His brother could have “become a doctor, and married a wealthy Jewish girl” (II pg. 15) or possibly been able to deal with Vladek better than Art could. Throughout the beginning of the narrative, Art’s relationship with a ghost of his brother is as strained as the one that he has with his father. However, throughout the rest of the narrative, Art begins to accept his brother back into his life by drawing his brother as an actual cartoon, dedicating the volume two to him, and including a picture of him in the forward.

His relationship with his brother heals so much that by the end of the narrative, Vladek mistakenly refers to Art as Richieu, showing a complete acceptance of the importance of his brother in his life and the relief that comes with letting go the burden of jealousy against his brother. Art Spiegelman began work on Maus as a way to connect and come to terms with the memory of his dead mother. In doing so, Spiegelman also had to come to terms with his relationship with his estranged father and his deceased older brother.

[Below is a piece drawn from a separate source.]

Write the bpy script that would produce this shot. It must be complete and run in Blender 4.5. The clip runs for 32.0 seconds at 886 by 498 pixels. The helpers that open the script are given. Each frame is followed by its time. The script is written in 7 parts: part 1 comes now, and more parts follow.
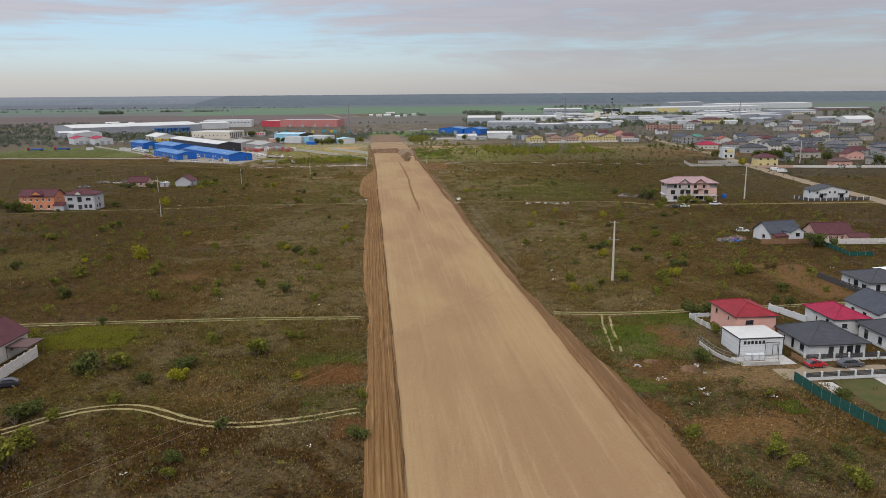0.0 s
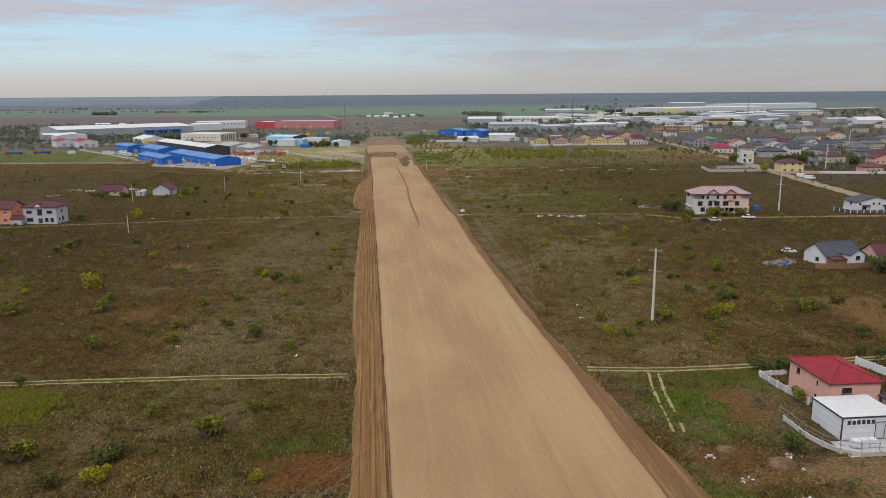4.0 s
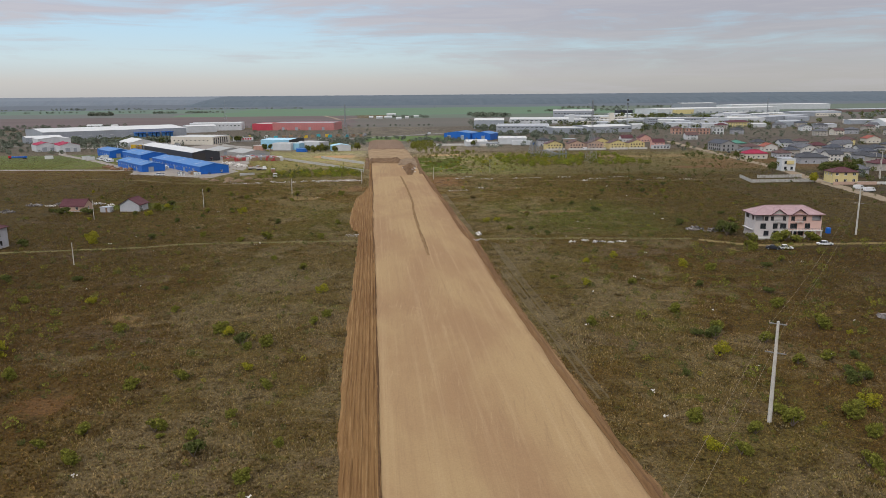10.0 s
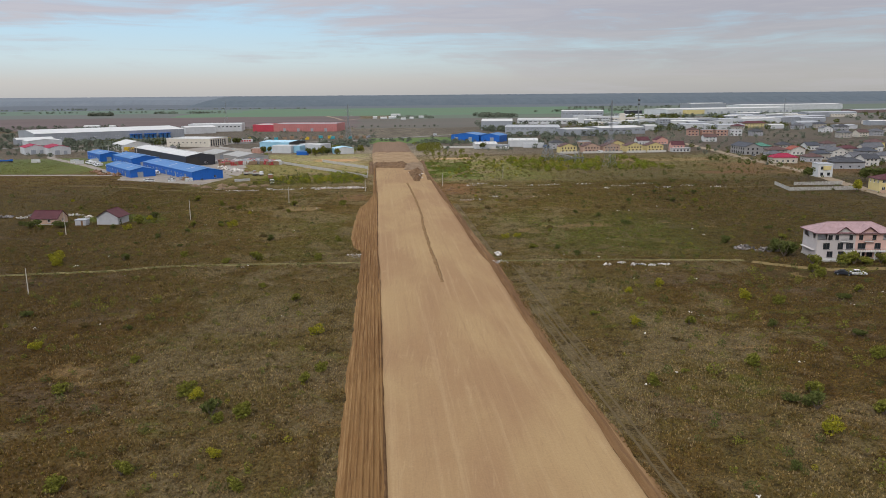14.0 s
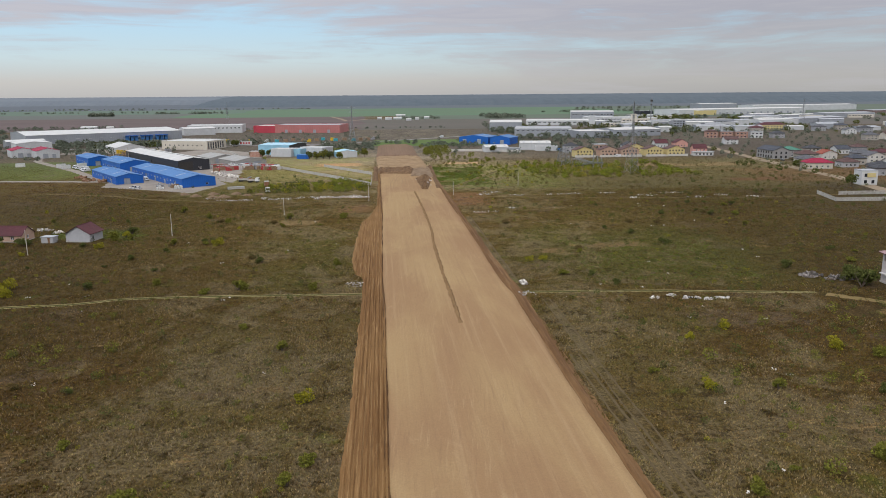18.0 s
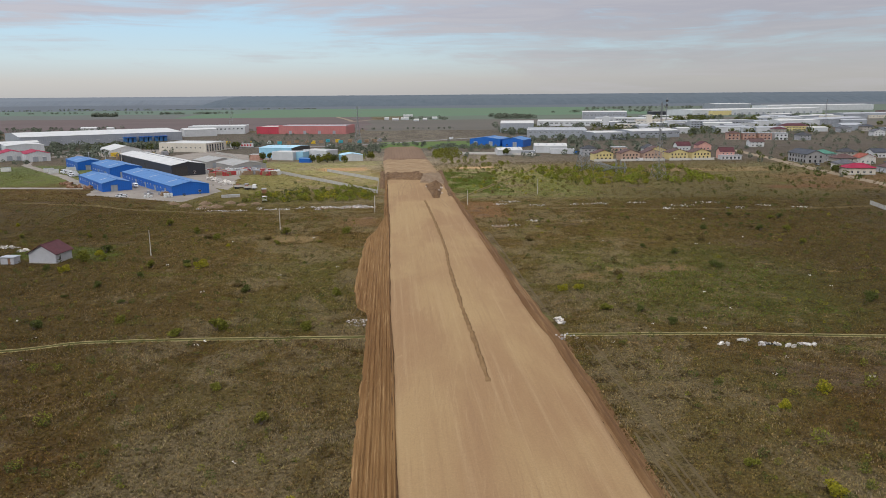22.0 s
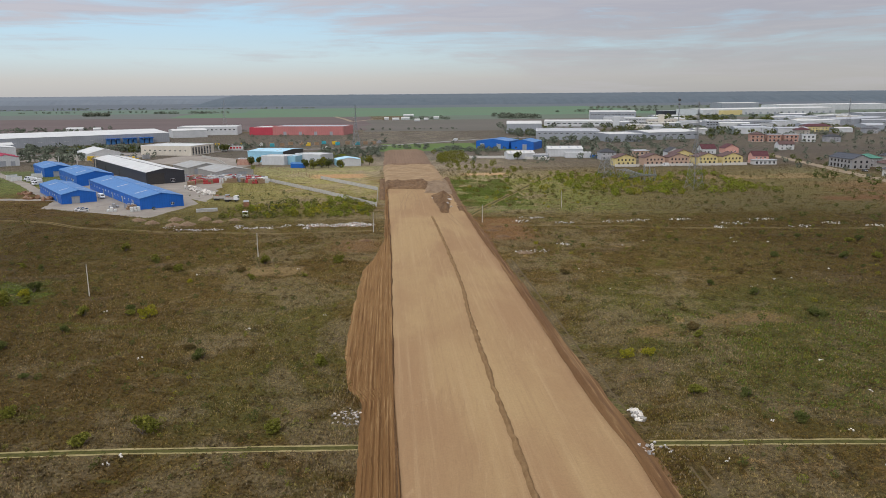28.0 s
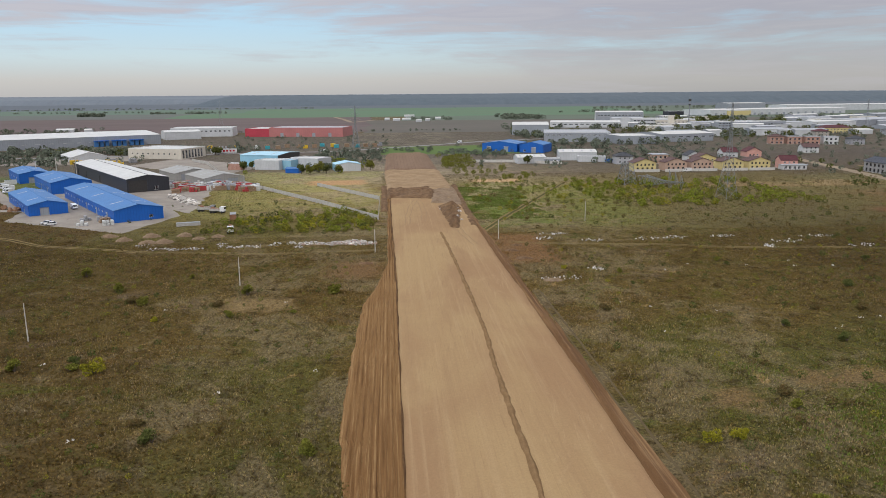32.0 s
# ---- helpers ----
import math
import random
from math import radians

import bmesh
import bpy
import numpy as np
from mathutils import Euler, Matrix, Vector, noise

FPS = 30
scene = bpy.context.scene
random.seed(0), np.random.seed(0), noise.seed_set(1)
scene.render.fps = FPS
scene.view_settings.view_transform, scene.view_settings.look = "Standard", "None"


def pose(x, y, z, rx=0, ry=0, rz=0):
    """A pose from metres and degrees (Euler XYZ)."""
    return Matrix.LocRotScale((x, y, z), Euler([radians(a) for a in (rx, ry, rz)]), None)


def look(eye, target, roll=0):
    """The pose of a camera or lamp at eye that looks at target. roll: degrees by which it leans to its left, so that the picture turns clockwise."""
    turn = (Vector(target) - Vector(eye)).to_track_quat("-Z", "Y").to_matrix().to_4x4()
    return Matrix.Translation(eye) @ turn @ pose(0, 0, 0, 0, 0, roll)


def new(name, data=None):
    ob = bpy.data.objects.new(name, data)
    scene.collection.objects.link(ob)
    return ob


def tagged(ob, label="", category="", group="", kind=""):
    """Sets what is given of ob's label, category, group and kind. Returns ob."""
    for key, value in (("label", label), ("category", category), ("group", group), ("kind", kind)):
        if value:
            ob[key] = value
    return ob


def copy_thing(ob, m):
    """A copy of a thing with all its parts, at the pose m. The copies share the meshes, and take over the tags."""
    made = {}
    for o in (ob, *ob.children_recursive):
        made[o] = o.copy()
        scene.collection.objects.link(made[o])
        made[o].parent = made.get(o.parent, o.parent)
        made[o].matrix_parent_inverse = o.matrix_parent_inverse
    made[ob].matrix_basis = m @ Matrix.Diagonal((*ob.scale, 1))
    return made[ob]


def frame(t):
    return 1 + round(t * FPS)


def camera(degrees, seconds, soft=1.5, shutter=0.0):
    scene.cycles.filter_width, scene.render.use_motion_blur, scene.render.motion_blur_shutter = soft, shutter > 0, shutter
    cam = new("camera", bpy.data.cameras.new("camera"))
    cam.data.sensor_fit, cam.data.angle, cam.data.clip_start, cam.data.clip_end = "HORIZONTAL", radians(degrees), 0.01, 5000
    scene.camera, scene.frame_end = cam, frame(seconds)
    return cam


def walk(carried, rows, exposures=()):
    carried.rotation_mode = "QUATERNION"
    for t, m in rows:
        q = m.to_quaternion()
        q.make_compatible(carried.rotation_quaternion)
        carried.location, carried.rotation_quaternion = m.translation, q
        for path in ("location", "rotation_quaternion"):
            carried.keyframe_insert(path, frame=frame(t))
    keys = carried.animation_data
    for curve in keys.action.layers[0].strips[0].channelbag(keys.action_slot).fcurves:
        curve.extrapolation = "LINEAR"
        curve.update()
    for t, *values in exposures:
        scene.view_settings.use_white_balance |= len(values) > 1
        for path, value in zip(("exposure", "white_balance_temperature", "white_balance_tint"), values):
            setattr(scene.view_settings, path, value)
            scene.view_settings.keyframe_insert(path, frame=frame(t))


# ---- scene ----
cam = camera(62.0, 32.0, soft=0.7)
PATH = [
    (0, (-2.524, 1.212, 50.056), (-2.34, 3.16, 49.643), -0.45),
    (1, (-1.929, 9.986, 50.024), (-1.744, 11.934, 49.611), -0.45),
    (2, (-1.38, 18.757, 50.045), (-1.196, 20.705, 49.632), -0.45),
    (3, (-0.932, 27.438, 50.108), (-0.745, 29.386, 49.696), -0.45),
    (6, (-0.157, 53.287, 50.419), (0.031, 55.235, 50.006), -0.45),
    (7, (0.163, 61.904, 50.475), (0.351, 63.852, 50.062), -0.45),
    (8, (0.417, 70.501, 50.518), (0.604, 72.449, 50.106), -0.45),
    (9, (0.621, 79.047, 50.557), (0.809, 80.995, 50.145), -0.45),
    (10, (0.849, 87.54, 50.613), (1.029, 89.489, 50.201), -0.45),
    (10.5, (0.922, 91.811, 50.634), (1.097, 93.76, 50.223), -0.45),
    (11, (0.946, 96.091, 50.653), (1.118, 98.04, 50.242), -0.45),
    (12, (0.864, 104.65, 50.681), (1.033, 106.6, 50.27), -0.45),
    (13, (0.701, 113.205, 50.681), (0.871, 115.155, 50.27), -0.45),
    (14, (0.553, 121.848, 50.703), (0.723, 123.798, 50.291), -0.45),
    (17, (0.58, 148.417, 51.021), (0.749, 150.367, 50.609), -0.45),
    (17.5, (0.573, 152.877, 51.041), (0.737, 154.828, 50.629), -0.45),
    (18, (0.548, 157.349, 51.055), (0.706, 159.3, 50.643), -0.45),
    (18.5, (0.507, 161.808, 51.066), (0.658, 163.759, 50.654), -0.45),
    (19, (0.472, 166.232, 51.075), (0.616, 168.184, 50.662), -0.45),
    (20, (0.421, 174.967, 51.09), (0.56, 176.919, 50.678), -0.45),
    (21, (0.408, 183.605, 51.096), (0.547, 185.557, 50.684), -0.45),
    (22, (0.36, 192.185, 51.101), (0.5, 194.137, 50.689), -0.45),
    (23, (0.316, 200.765, 51.106), (0.457, 202.717, 50.693), -0.45),
    (24, (0.31, 209.403, 51.09), (0.451, 211.354, 50.678), -0.45),
    (25, (0.254, 218.08, 51.048), (0.395, 220.032, 50.635), -0.45),
    (28, (-0.196, 244.211, 50.669), (-0.055, 246.162, 50.255), -0.45),
    (29, (-0.445, 253.025, 50.615), (-0.305, 254.977, 50.201), -0.45),
    (30, (-0.731, 261.954, 50.599), (-0.592, 263.906, 50.185), -0.45),
    (31, (-1.053, 270.962, 50.608), (-0.913, 272.913, 50.193), -0.45),
    (32, (-1.392, 280.014, 50.63), (-1.251, 281.965, 50.216), -0.45),
]
walk(cam, [(t, look(eye, target, roll)) for t, eye, target, roll in PATH])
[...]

By hearing his father tell his story, Art begins to find a new relationship with his father and an understanding of the hold Vladek’s memories had on him. He also began to reconnect with his brother’s memories, which helped him to not see his brother as his parent’s favorite child but rather as a hold the past still had on them and a way to sympathize with them more. By exposing Art’s emotions and disturbances, the work of literary testimony makes space for the readers to be listeners as they are able to empathize with Art, the same way Art is the listener for his father.

Readers are able to engage in dialogue and able to understand the emotions of the father and his son by listening to the dialogue between the two characters throughout the graphic novel. As a whole, Art Spiegelman portrays the collective trauma of both those who experienced the Holocaust and those who are affected by its hold on the afflicted people. Nevertheless, he provides ways in which dialogue and communication serves as effective ways to deal with traumatic experiences.